I used two tools to analyze the 21 programs: Understand by SciTools, and CCCC. The former is commercial and comes with an evaluation license, which was enough for me to get the data I wanted; the latter is open-source, which was good enough for me to modify to get data I wanted. I used Understand! to measure the ratio of private:class variables and the depth of inheritance, but the tool did not provide enough data for the objects included by value or for accessor methods. Ultimately I did not get any data for the latter, but I was able to hack CCCC to measure how many objects a class includes by value.

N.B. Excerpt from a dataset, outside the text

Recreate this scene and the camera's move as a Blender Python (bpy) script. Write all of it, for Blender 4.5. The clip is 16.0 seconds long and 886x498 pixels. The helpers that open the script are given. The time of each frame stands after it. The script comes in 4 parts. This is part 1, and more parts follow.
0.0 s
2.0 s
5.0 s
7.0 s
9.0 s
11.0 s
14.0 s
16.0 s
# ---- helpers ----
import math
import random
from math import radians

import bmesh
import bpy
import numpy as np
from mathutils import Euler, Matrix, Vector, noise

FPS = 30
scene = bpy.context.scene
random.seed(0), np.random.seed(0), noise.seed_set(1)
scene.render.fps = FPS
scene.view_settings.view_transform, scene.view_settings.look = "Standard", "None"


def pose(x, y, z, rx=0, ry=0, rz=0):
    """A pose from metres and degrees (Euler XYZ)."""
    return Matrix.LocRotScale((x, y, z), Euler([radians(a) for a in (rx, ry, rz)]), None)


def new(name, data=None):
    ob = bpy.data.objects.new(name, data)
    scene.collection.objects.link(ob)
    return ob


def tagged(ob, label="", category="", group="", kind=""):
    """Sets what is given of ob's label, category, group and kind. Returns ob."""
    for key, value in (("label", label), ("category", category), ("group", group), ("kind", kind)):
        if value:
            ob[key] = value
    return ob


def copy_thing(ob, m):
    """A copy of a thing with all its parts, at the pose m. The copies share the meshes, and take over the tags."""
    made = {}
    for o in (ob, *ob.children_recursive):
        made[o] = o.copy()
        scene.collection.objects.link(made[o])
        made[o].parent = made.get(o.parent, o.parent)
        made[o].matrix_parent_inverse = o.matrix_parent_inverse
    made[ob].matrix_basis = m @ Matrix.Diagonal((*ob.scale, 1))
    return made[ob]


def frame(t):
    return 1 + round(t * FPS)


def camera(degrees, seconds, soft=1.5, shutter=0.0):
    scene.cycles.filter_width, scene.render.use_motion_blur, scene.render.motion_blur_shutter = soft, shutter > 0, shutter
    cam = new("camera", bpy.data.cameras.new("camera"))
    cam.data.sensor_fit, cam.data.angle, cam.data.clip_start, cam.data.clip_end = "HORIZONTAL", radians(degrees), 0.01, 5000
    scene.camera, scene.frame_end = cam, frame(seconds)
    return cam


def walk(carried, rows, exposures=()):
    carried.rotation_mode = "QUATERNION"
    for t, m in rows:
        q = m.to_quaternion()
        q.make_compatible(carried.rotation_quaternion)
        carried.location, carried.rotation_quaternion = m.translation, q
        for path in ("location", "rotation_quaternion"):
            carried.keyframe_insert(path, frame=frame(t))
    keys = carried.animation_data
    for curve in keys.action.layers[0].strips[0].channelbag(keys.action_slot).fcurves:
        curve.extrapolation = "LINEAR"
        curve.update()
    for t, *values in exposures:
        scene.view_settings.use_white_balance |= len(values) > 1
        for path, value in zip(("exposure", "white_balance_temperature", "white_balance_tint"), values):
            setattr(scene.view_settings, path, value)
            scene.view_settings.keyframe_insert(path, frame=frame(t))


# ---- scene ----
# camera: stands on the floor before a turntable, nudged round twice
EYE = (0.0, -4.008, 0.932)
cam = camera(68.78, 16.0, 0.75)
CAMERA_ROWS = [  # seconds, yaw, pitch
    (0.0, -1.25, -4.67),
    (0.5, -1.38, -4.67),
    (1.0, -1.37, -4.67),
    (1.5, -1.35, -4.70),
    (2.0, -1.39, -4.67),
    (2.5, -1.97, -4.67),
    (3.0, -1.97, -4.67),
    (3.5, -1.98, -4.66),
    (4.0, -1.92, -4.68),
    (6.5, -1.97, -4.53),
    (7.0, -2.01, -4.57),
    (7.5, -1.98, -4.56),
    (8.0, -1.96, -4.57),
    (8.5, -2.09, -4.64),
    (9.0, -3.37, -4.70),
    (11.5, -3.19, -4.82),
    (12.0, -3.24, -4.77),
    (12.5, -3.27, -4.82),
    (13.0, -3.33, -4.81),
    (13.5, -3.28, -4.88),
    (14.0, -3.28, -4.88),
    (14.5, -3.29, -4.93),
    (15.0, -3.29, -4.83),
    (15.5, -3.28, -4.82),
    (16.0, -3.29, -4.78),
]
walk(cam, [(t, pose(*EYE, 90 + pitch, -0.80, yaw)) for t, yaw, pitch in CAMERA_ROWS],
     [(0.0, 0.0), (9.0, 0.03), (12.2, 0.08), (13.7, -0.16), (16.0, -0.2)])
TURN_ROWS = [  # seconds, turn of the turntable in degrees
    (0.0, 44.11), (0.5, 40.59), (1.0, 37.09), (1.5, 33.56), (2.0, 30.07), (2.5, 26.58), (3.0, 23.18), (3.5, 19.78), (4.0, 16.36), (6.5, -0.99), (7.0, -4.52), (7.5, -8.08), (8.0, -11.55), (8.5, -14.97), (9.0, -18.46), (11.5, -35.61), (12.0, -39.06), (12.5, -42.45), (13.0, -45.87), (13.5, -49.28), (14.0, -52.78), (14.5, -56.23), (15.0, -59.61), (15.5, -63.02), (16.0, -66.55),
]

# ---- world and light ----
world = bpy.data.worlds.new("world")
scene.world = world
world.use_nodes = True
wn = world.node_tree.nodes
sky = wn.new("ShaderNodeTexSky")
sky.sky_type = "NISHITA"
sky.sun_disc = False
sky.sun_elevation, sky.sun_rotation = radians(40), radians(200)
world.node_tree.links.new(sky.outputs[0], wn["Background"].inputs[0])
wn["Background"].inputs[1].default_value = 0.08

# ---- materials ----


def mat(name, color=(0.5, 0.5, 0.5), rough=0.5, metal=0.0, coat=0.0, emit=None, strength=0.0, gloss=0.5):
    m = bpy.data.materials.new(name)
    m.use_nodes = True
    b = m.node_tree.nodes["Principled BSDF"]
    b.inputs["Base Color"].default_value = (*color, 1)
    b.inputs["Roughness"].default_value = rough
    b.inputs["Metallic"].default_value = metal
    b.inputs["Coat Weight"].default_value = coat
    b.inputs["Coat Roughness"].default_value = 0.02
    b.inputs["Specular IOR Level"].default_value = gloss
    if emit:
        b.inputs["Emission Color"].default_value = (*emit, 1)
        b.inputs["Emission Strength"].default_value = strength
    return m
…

For the composition of classes I used my modifications to CCCC to count how many classes each class includes by value. On average, classes do not include very many objects of other classes by value (perhaps by reference), although large outliers exist. The chart shows the average number in orange, with one standard deviation as an error bar; the maximum among all the classes is in blue.

I used both CCCC and Understand to calculate the inheritance tree depth of these C++ programs. Using both tools showed some difference in the tool quality, since for a metric as simple as inheritance depth the two tools should get identical numbers. The following chart shows the maximum depth of the inheritance tree reported by each of the two tools with CCCC in blue and Understand in orange.

Although the tools occasionally agreed, vastly different numbers were obtained for lots of the programs. The maximum inheritance depth is less than 10 for almost all of these programs, with small (near 1) averages and standard deviations. Thus most classes are decoupled with small inheritance and composition factors, but some strong outliers do exist. For hardware containers, we can treat the outliers as a special case and make safe (enough) assumptions about an object's composition.

Tuesday, January 22, 2013

My new job

As of last week I have started my new full-time job as a Postdoctoral Research Scientist at GWU. I'm working with my thesis co-adviser, and my job is an expanded version of what I was doing before graduating. In addition to continuing my research, I will also be overseeing/assisting the research of some graduate students and writing grant proposals.

The appointment is for the next 18 months or so, and I'm excited about carrying forward the momentum I have in my research.

Looking back to 2012, forward to 2013

Of the many post ideas back-logged in my head, I wanted to recap the past year and perhaps look forward to the new year before making it out of January. For me, 2012 was a busy year in which I

Became a dad.
Defended my Ph.D. dissertation.
Dropped 20 pounds to 18% body fat, BMI 23.
Bicycled 2300 miles, ran another 160 or so.
Published 2 papers and a book chapter.
Continued RTEMS involvement as an admin and mentor for GSOC and GCI.
Went on a Caribbean cruise.
Bought my first car, a minivan.
Repaired/Improved my house: foundation crack sealed, water line repaired, water line replaced, water heater replaced, roof repairs, HVAC heat pump and blower replaced, ventilation ducts cleaned, and kitchen cabinets refaced.

For 2013 some of my goals, resolutions, and expectations are to

Turn 30. Done!
Get a job. Done, more on that soon.
Publish more.
Get more research funding.
Read more.
Learn a new (non-programming) language, probably ASL or suomi.
Continue RTEMS involvement.
Resume regular exercise. I cut way back after my daughter was born.
Finish a century ride, solo or supported. Current best: 88 miles.
Finish a half-marathon, solo or organized. Current best: 8 miles.
Take up swimming.
Go on a family vacation.
Build a "front porch."
Construct a new cat tower.
Get rid of stuff.
Be a better person.